Old Houses

Living in a house that is eighty or more years old presents a series of unique advantages and challenges.

Eighty years ago, there was no air conditioning, so many of these houses were designed to be cool in the summer. They have tall ceilings and plaster walls which seem to remain cool to the touch in even the hottest weather. They have dark, dank, cave-like basements that are a good ten degrees cooler than the rest of the house. They may have large, old trees that shade the house and porches that shade the entrances to the house. You might find that except on really hot days you can keep the house comfortable with ceiling fans.
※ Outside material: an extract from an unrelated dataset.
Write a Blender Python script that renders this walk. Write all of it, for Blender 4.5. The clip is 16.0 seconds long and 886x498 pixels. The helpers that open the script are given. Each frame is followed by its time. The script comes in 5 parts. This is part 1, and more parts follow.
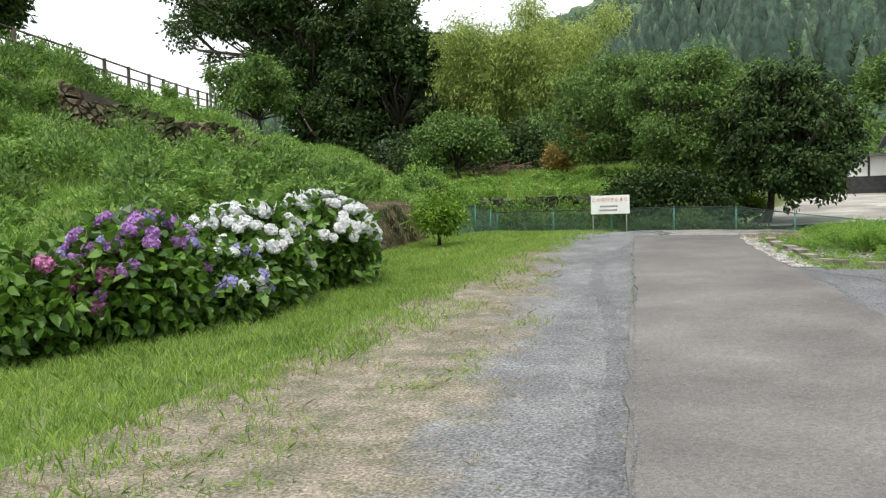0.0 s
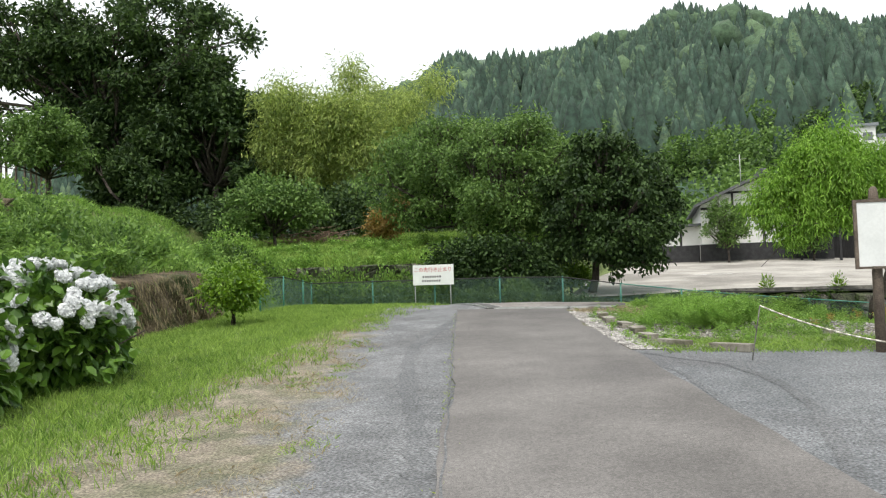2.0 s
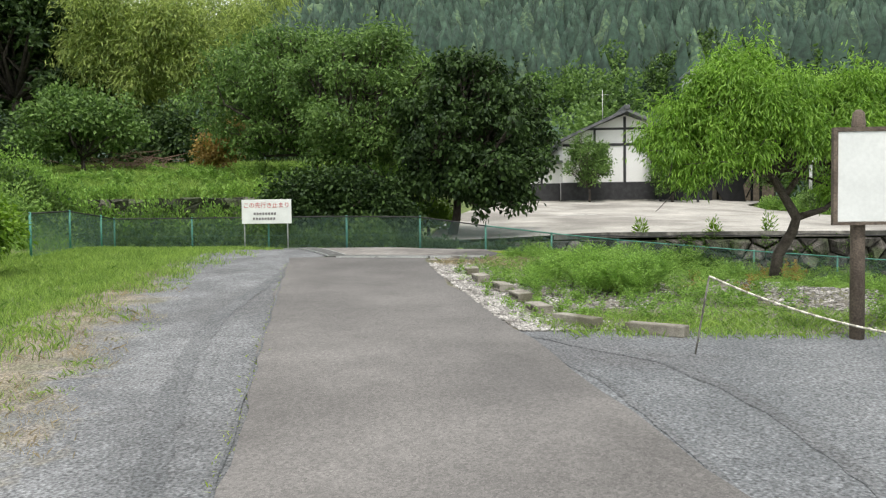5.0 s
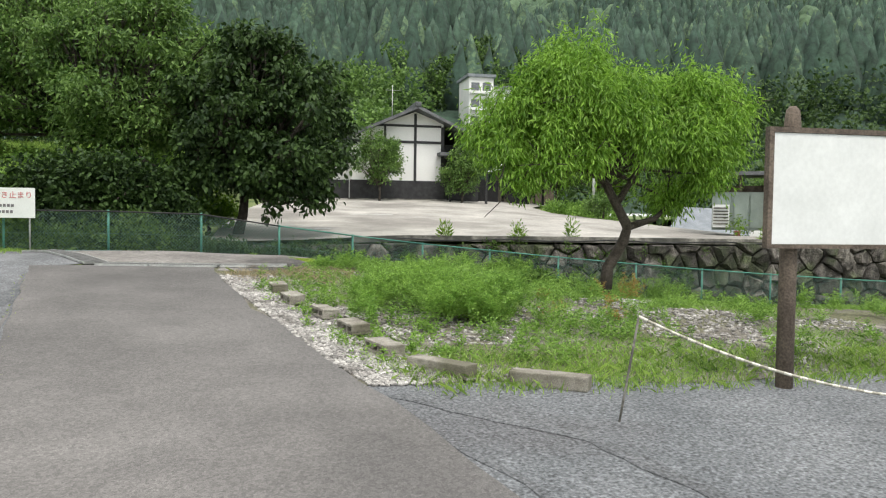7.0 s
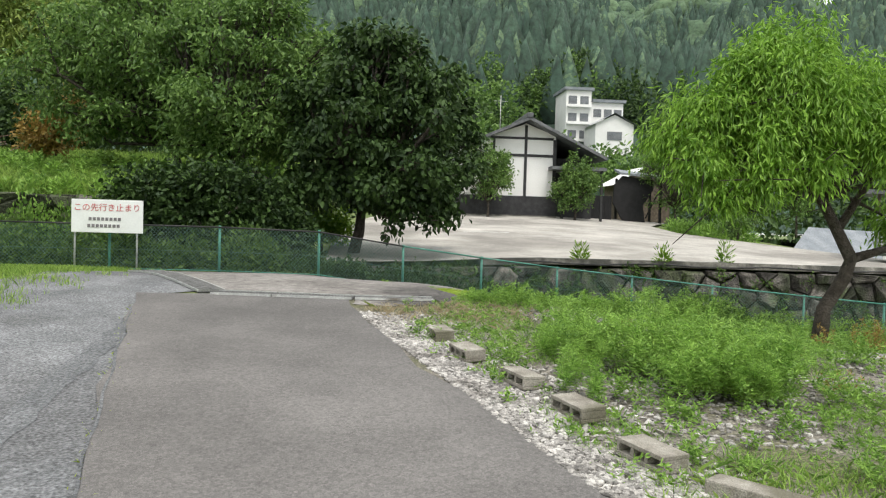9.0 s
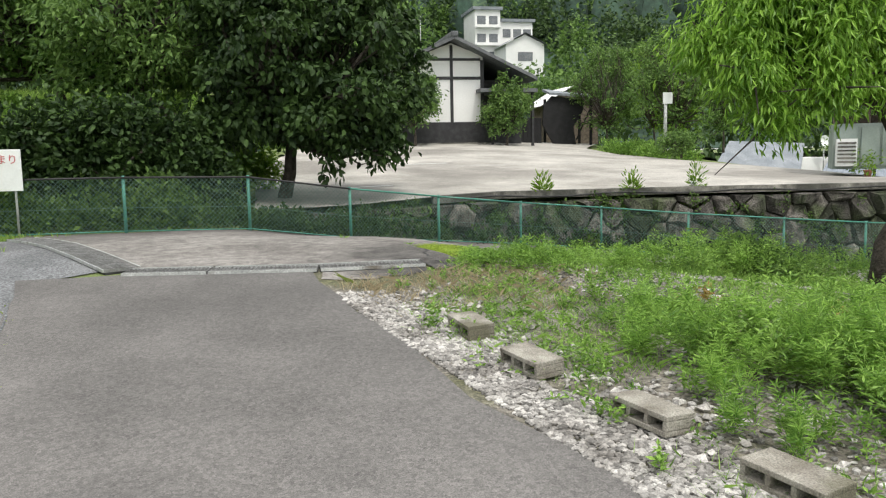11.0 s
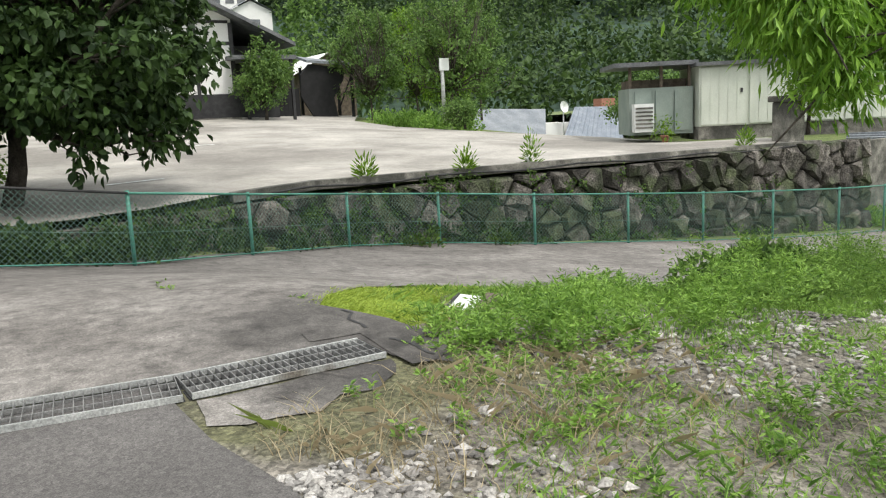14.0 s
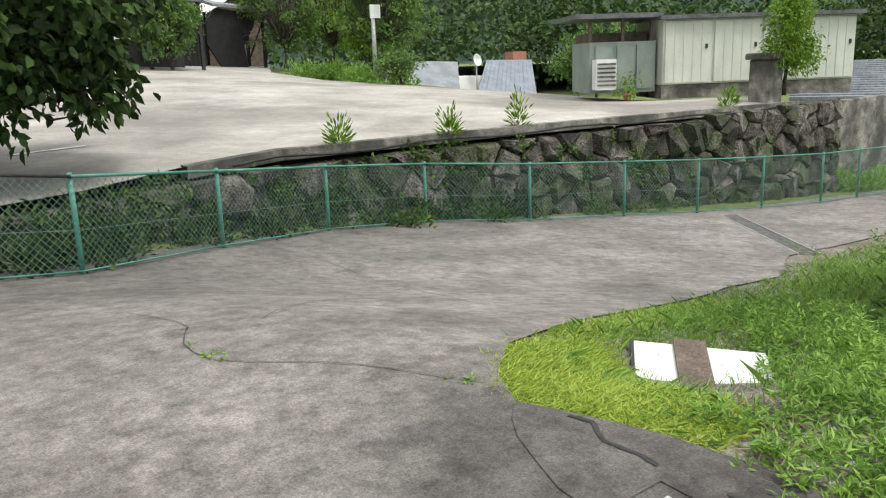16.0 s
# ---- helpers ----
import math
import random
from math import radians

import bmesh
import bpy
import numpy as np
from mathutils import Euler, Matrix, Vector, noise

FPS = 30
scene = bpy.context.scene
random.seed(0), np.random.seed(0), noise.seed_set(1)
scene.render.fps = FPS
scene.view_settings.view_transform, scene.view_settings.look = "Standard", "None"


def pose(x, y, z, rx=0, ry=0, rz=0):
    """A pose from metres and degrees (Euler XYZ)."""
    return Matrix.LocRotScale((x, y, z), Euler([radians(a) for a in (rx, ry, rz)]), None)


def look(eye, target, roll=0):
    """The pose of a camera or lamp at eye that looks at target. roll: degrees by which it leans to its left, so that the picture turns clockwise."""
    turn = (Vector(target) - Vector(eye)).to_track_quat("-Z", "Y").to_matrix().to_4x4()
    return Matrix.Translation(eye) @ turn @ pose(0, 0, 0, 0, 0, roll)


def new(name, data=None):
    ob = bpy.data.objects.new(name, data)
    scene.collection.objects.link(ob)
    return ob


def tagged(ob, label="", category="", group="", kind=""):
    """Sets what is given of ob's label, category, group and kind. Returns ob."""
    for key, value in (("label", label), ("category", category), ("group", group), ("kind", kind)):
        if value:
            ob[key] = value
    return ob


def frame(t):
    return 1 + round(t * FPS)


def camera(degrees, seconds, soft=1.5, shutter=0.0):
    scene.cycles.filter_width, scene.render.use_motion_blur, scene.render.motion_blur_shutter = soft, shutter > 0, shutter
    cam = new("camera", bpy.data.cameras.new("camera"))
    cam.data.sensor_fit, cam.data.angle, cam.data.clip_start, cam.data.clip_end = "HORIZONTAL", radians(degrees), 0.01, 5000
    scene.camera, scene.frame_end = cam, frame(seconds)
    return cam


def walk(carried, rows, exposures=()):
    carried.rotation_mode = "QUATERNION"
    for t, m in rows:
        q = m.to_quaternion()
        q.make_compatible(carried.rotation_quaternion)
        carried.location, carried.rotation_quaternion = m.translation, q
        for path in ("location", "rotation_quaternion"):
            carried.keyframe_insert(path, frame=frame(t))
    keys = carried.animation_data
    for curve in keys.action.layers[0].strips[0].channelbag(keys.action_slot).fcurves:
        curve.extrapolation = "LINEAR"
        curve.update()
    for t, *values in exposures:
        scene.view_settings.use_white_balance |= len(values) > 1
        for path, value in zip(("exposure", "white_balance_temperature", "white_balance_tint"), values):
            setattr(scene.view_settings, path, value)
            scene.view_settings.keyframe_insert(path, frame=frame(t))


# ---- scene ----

Old houses have the remnants of their previous technologies and owners. You might find leftover knobs from knob and tube wiring or runs of lead pipe from the time before copper pipes. You might have a slate roof or the type of light switch where you turn a knob. You might have the remnants of a gas light system or a small door in the side of the basement where they used to drop the coal for heating. It can be a challenge to work around these things and yet it can be interesting to contemplate life in a different age, when the house was the newest thing on the block.

When you live in an old house, you get used to the advantages of plaster and lathe walls. Lathes are thin pieces of wood that were installed as a foundation for the plaster. Unless you are putting something really heavy on the wall, you can install almost anything without having to find studs: you just screw it into the lathes. The downside of old walls is wallpaper. They made it stick back in the teens and twenties! Getting old paper off is truly a job involving scrapers, warm water in spray bottles, vinegar, and lots of elbow grease.

Floors can be another source of beauty. Often old houses have oak floors downstairs and some form of pine upstairs. Sand and refinish these floors and you will really enjoy them. Bathrooms and kitchens, in contrast, might have several layers of old linoleum to remove before you install a more modern flooring but you also might run across a bathroom with old ceramic tile floors.

Workmanship in the time of plentiful and cheap wood can be amazing. You can be sure that anything carved in an old house was not simply put through a computer-operated laser woodworking machine. It was hand-carved by someone long ago who probably cared about what he was doing. The doors are solid wood and shut with a satisfying bang. You might even have woodwork that has not been painted in eighty or ninety years, which is really beautiful. If you are really fortunate, you might even have stained glass windows!

Old houses aren’t for the timid, but if you can adjust to their foibles, you will enjoy their assets.